Movie Reviews

Salt movie review
2010
Salt
Full of Salt and Vinegar
By Kevin Richey

The tagline “Angelina Jolie is Salt” pretty much sums up the only reason anyone should be interested in Salt, an otherwise typical action thriller involving Russian spies, cold war paranoia, car chases and fiery explosions. The only smart move this film makes is casting Jolie in the lead, in a part designed and typically given to a male actor. (It’s no secret that her part was originally written for Tom Cruise.) But it’s this combination of Jolie’s onscreen presence and the script never forcing us to see Jolie in the hackneyed roles of a mother or modern woman – as anything other than a genderless force of nature – that makes Salt seem fresh, despite its unapologetically derivative script.

Let’s talk about the script. Salt opens with a flashback to a North Korean prison, where Evelyn Salt (Angelina Jolie) is seen tortured, refusing to talk, until she is finally rescued not by the U.S. government she works for, but by her soon-to-be husband (August Diehl). Then the film flashes forward to “Present Day” where the story actually begins. But this opening is characteristic of the rambling nature of the script. We’re never told how her husband is able to bargain; we’re never told why she was captured; we’re never really told why this whole scene matters for the plot that takes place in “Present Day,” and even after we’re done with the film, it seems there for no reason other than to distract us.

Because “Present Day” starts off with Evelyn Salt wanting to return home to prepare dinner for her husband. She works for the CIA in Washington, D.C., and must take care of one piece of business before leaving work: interrogating a Russian defector. This defector (Daniel Olbrychski) claims that a Russian spy from the KA program will assassinate the current Russian president in New York the following day. No one believes him. And, just as Salt is about to leave, the defector gives the name of the spy: Evelyn Salt. “But that’s my name,” she responds. “Then," he says, "you are a Russian spy.”
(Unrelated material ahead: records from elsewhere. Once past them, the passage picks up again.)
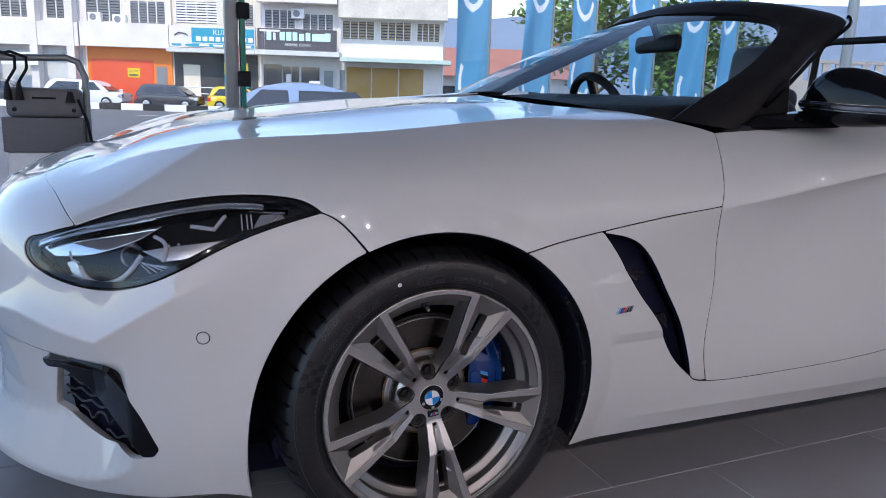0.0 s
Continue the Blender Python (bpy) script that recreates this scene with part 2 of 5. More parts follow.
# ---- body surface: a net of lengthwise curves, from the sill to the bonnet's middle line ----
# each line runs from the nose (x about -0.85, on the car's middle plane y = 0.91) along the side to the door
LINES_X = [
    [-.930, -.907, -.818, -.690, -.570, -.440, -.250, .000, .250, .450, .690, 1.00, 1.45, 1.95],
    [-.925, -.895, -.824, -.697, -.577, -.450, -.250, .000, .250, .450, .690, 1.00, 1.45, 1.95],
    [-.920, -.889, -.822, -.700, -.580, -.450, -.250, .000, .250, .450, .690, 1.00, 1.45, 1.95],
    [-.925, -.894, -.827, -.705, -.580, -.450, -.250, .000, .250, .450, .690, 1.00, 1.45, 1.95],
    [-.920, -.889, -.822, -.700, -.580, -.450, -.250, .000, .250, .450, .690, 1.00, 1.45, 1.95],
    [-.895, -.865, -.804, -.690, -.575, -.445, -.250, .000, .250, .450, .690, 1.00, 1.45, 1.95],
    [-.850, -.826, -.771, -.670, -.560, -.430, -.245, .000, .250, .450, .700, 1.00, 1.45, 1.95],
    [-.800, -.777, -.730, -.640, -.540, -.420, -.240, .000, .250, .460, .740, 1.00, 1.45, 1.95],
    [-.740, -.715, -.668, -.600, -.510, -.410, -.240, .000, .230, .430, .620, 1.00, 1.45, 1.95],
    [-.710, -.677, -.622, -.560, -.490, -.400, -.250, -.020, .200, .380, .540, 1.00, 1.45, 1.95],
]
LINES_Y = [
    [.910, .650, .435, .275, .150, .081, .062, .057, .057, .056, .051, .050, .050, .050],
    [.910, .650, .425, .235, .115, .053, .032, .027, .027, .023, .021, .008, -.001, -.001],
    [.910, .650, .410, .205, .094, .034, .012, .005, .002, .001, .003, -.009, -.021, -.021],
    [.910, .650, .410, .200, .089, .028, .003, -.007, -.009, -.008, .005, -.004, -.022, -.025],
    [.910, .650, .415, .205, .094, .034, .008, -.004, -.004, -.003, .003, -.012, -.030, -.030],
    [.910, .660, .430, .225, .114, .058, .022, .010, .006, .005, -.001, -.022, -.040, -.040],
    [.910, .680, .470, .280, .169, .110, .060, .040, .036, .035, .036, .025, .015, .010],
    [.910, .710, .515, .360, .255, .185, .135, .110, .105, .105, .125, .115, .100, .100],
    [.910, .780, .680, .600, .520, .470, .440, .430, .430, .430, .430, .160, .150, .150],
    [.910, .910, .910, .910, .910, .910, .910, .910, .910, .910, .910, .180, .180, .180],
]
LINES_Z = [
    [.120, .120, .120, .122, .143, .150, .150, .148, .146, .146, .146, .142, .138, .140],
    [.200, .200, .200, .205, .225, .240, .240, .240, .240, .240, .240, .240, .240, .240],
    [.350, .350, .350, .355, .360, .360, .360, .360, .360, .360, .360, .360, .360, .360],
    [.480, .480, .480, .485, .490, .500, .500, .500, .500, .500, .500, .510, .520, .530],
    [.570, .575, .580, .590, .600, .610, .620, .620, .615, .610, .610, .640, .680, .710],
    [.640, .645, .650, .655, .665, .685, .705, .710, .705, .700, .708, .757, .825, .870],
    [.690, .695, .700, .700, .708, .731, .758, .772, .778, .785, .797, .825, .872, .900],
    [.720, .725, .730, .735, .753, .782, .806, .820, .838, .855, .872, .888, .905, .920],
    [.750, .755, .765, .780, .808, .837, .857, .882, .901, .915, .926, .893, .908, .922],
    [.760, .770, .785, .800, .824, .852, .880, .908, .926, .939, .948, .895, .910, .924],
]
NET = np.stack([LINES_X, LINES_Y, LINES_Z], -1).astype(float)


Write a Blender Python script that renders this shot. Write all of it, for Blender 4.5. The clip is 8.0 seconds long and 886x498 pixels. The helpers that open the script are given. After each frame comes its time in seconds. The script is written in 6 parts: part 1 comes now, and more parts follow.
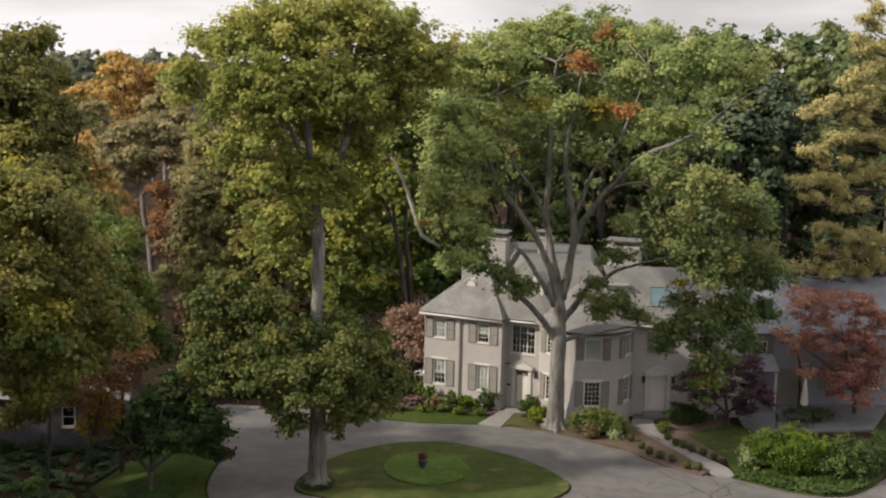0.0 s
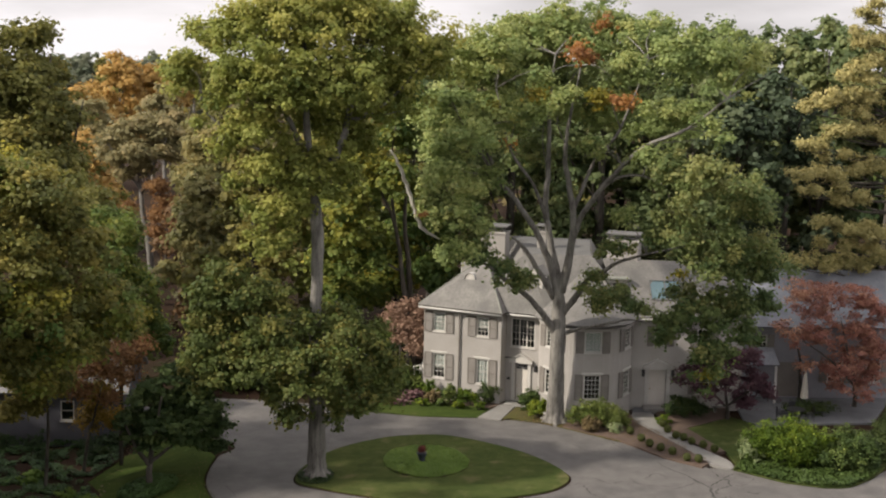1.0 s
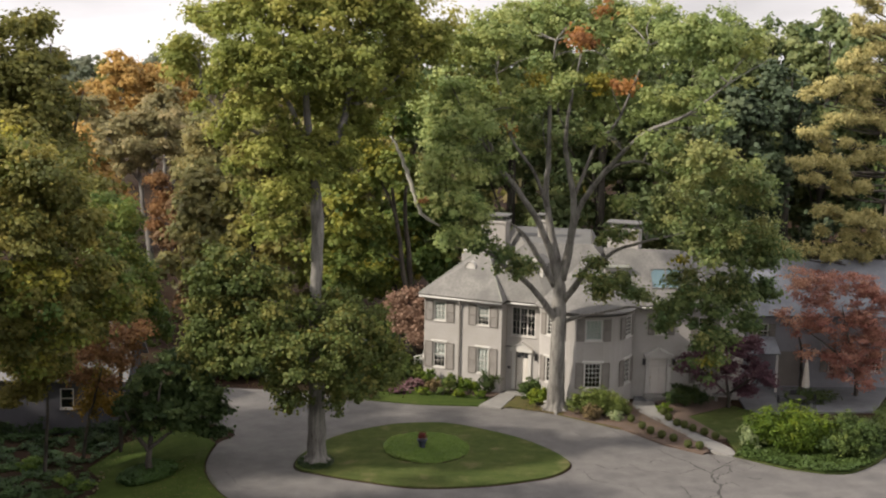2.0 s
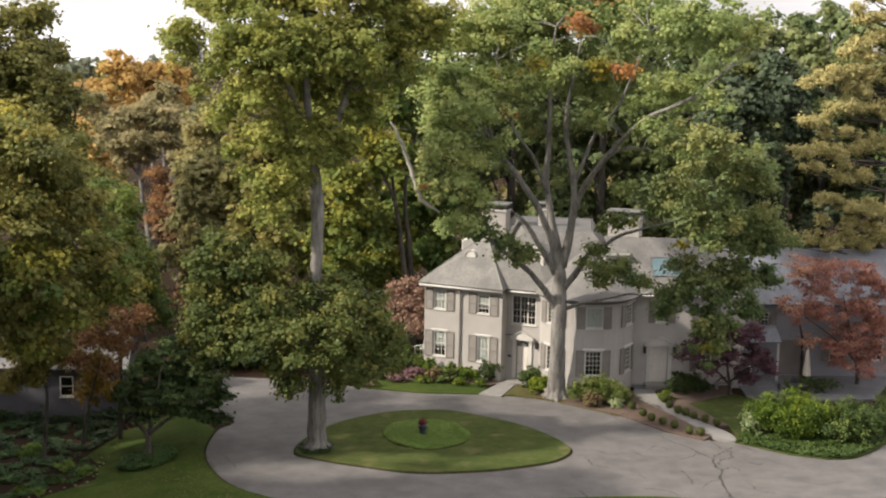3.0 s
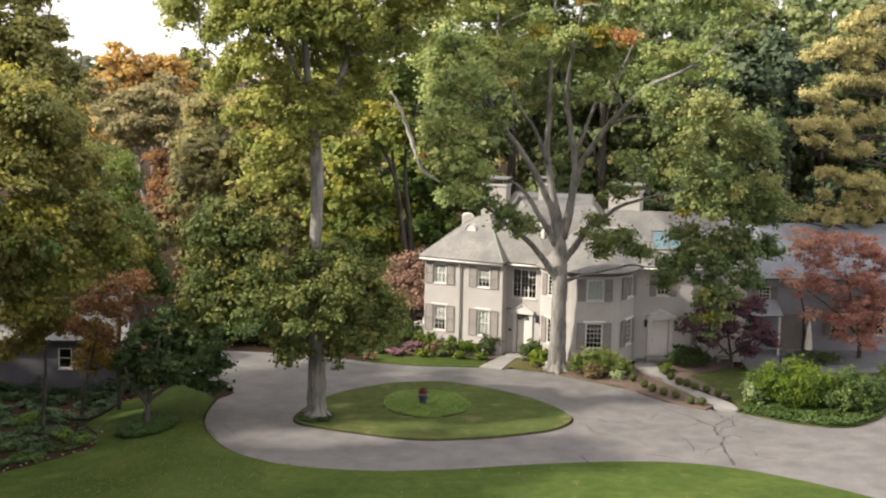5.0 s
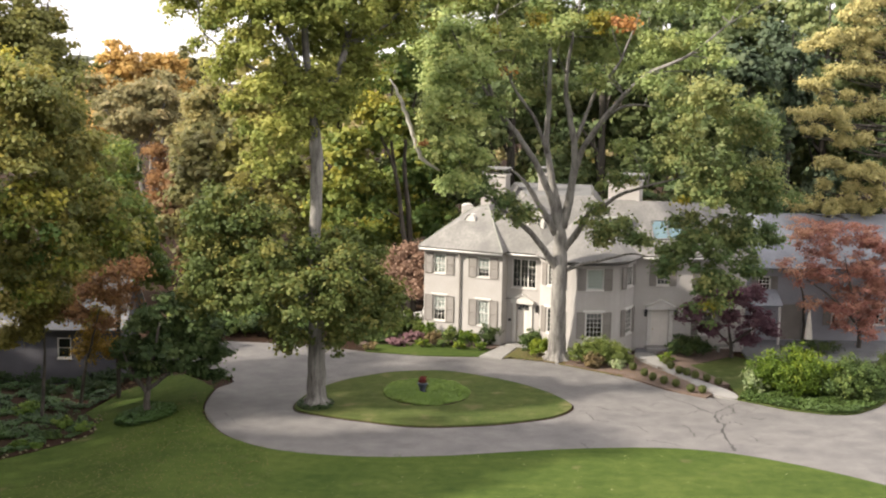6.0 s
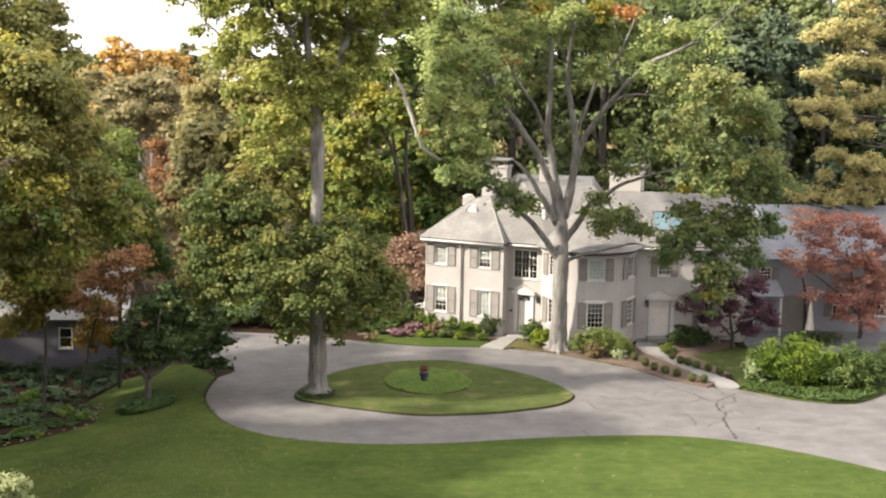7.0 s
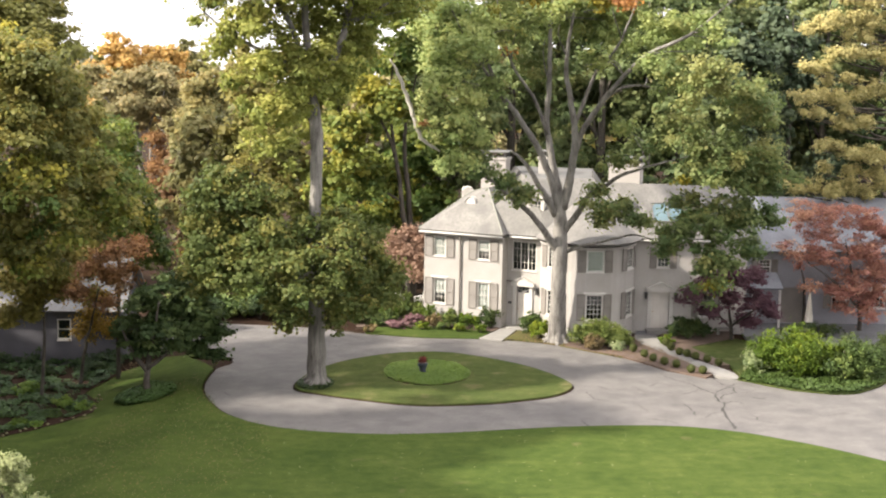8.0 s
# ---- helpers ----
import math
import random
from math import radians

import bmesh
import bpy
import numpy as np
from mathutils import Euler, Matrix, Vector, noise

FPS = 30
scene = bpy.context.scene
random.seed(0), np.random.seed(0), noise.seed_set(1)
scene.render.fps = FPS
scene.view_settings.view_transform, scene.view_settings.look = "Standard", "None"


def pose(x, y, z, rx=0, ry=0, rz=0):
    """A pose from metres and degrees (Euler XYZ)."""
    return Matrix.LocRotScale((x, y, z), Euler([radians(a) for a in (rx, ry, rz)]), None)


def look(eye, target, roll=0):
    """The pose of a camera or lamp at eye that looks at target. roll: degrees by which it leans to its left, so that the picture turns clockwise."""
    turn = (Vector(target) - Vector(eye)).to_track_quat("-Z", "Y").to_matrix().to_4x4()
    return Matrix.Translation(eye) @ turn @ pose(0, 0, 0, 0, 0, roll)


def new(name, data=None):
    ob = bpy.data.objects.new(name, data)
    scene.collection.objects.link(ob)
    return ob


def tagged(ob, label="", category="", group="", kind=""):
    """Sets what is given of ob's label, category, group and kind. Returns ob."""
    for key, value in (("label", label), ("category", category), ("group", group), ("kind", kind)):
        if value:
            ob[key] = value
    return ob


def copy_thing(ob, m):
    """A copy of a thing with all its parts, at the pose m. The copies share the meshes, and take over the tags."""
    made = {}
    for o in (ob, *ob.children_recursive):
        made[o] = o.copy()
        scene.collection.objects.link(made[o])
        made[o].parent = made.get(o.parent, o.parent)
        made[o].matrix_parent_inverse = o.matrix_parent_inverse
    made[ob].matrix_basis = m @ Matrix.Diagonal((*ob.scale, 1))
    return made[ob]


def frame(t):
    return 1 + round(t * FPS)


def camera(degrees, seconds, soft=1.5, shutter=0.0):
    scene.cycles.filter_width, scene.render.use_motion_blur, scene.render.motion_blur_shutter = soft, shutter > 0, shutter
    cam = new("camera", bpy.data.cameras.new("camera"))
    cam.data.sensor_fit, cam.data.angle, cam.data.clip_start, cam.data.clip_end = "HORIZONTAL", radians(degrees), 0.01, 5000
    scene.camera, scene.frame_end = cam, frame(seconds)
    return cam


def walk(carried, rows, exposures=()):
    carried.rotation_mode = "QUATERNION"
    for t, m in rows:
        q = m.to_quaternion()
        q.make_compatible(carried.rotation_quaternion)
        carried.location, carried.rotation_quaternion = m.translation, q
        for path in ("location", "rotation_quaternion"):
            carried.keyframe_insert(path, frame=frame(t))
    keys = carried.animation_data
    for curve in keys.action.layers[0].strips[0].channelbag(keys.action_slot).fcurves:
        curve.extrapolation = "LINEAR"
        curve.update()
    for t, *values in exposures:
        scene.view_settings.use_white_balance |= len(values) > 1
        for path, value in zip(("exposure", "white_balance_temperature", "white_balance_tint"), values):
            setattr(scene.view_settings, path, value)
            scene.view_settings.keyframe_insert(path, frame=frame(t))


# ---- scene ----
cam = camera(33.0, 8.0, soft=2.1)
PATH = [
    (0, (-0.059, -0.338, 26.009), (0.023, 1.63, 25.664), 1.3),
    (0.5, (-0.034, -0.297, 25.698), (0.048, 1.671, 25.355), 1.2),
    (1, (-0.004, -0.334, 25.319), (0.078, 1.635, 24.98), 1.2),
    (1.5, (0.062, -0.342, 24.766), (0.143, 1.628, 24.431), 1.2),
    (3, (0.043, -0.373, 23.15), (0.124, 1.599, 22.826), 1.1),
    (3.5, (0.032, -0.37, 22.62), (0.114, 1.602, 22.298), 1.1),
    (4, (-0.017, -0.401, 22.177), (0.067, 1.572, 21.856), 1.1),
    (4.5, (0.077, -0.338, 21.641), (0.158, 1.634, 21.322), 1.1),
    (6, (0.01, -0.37, 20.379), (0.093, 1.603, 20.065), 1.0),
    (6.5, (-0.008, -0.433, 19.993), (0.076, 1.541, 19.681), 1.0),
    (7, (-0.012, -0.456, 19.762), (0.07, 1.517, 19.449), 1.0),
    (7.5, (0.014, -0.483, 19.518), (0.096, 1.49, 19.204), 1.0),
    (8, (0.019, -0.462, 19.348), (0.102, 1.511, 19.033), 1.0),
]
walk(cam, [(t, look(eye, target, roll)) for t, eye, target, roll in PATH],
     exposures=[(0, 0.40), (1.5, 0.53), (3.0, 0.83), (4.5, 1.11), (6.5, 1.5), (8.0, 1.68)])

# ---- light ----
SUN_DIR = Vector((-0.96, -0.26, 0.66)).normalized()
world = bpy.data.worlds.new("sky_world")
scene.world = world
world.use_nodes = True
wn, wl = world.node_tree.nodes, world.node_tree.links
sky = wn.new("ShaderNodeTexSky")
sky.sky_type = "NISHITA"
sky.sun_disc = False
sky.sun_elevation = math.asin(SUN_DIR.z)
sky.sun_rotation = math.atan2(SUN_DIR.x, SUN_DIR.y)
sky.dust_density, sky.air_density = 3.0, 1.0
wtc = wn.new("ShaderNodeTexCoord")
wmap = wn.new("ShaderNodeMapping")
wmap.inputs["Scale"].default_value = (2.2, 2.2, 9.0)
wnoise = wn.new("ShaderNodeTexNoise")
wnoise.inputs["Scale"].default_value = 1.7
wnoise.inputs["Detail"].default_value = 6.0
wramp = wn.new("ShaderNodeValToRGB")
wramp.color_ramp.elements[0].position, wramp.color_ramp.elements[1].position = 0.38, 0.62
wramp.color_ramp.elements[0].color = (0.62, 0.62, 0.62, 1)
wmix = wn.new("ShaderNodeMix")
wmix.data_type = "RGBA"
wmix.inputs[7].default_value = (11.7, 11.1, 11.2, 1)
wl.new(wtc.outputs["Generated"], wmap.inputs["Vector"])
wl.new(wmap.outputs["Vector"], wnoise.inputs["Vector"])
wl.new(wnoise.outputs["Fac"], wramp.inputs["Fac"])
wl.new(wramp.outputs["Color"], wmix.inputs[0])
wl.new(sky.outputs["Color"], wmix.inputs[6])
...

The rest of the film follows Salt as she tries to outrun the CIA and outsmart the Russian spies that have kidnapped her husband. It runs like a blend between Mission: Impossible and The Fugitive. The film allows us to wonder if Salt might actually be a spy, and this ambiguity allows us to withhold judgment for her actions – that is, her action sequences. Because without knowing her exact motivations, we can’t question the validity of her choices as she climbs on the ledges of buildings, jumps over the hoods of moving vehicles on freeways, and constantly assumes one disguise after another. We have to just go with the flow, without only occasional flashbacks that cloud more than elucidate Salt’s motives, and it’s not long before the rush of events drops us in the White House, trying to fight off nuclear annihilation. It’s as absurd as it sounds, and it’s only the combination of its breakneck pacing and ambiguous motivations that keeps Salt’s ridiculous plot from being offensive to an audience.

The cinematography, when the camera slows down long enough to let us notice it, is stark and stylized, often with Salt alone in a structure of modern architecture. These moments are brief and rare, but even when we’re being thrown out of cars and knocked off bridges, we never loose track of Salt or the logistics of the chase. There is something to be praised in coherency of motion, and it’s often overlooked in action sequences except when missing. And director Phillip Noyce (The Quiet American, Rabbit-Proof Fence) knows how to direct a chase sequence, but – what makes Salt stand out – is that he knows how to direct Angelina Jolie as well.

Angelina Jolie may owe her career to big-budget action films, but these films, especially Salt, owe their success to her in turn. If Tom Cruise had remained as the star, Salt would have been unwatchable. But Jolie has a very specific way that she draws attention to herself (and away from the otherwise laughable elements of her films): by playing her characters with a subtext that directly conflicts with our expecations. She plays her female roles like a man, she plays her hero roles like a villain, and her crazy roles with sanity. In Salt, the film depends on us believing Salt simultaneously as both a framed CIA agent and a committed Russian spy. Angelina Jolie pulls off this duality so effectively that she allows us to forget (or at least forgive) that, otherwise, what happens in Salt is completely ridiculous.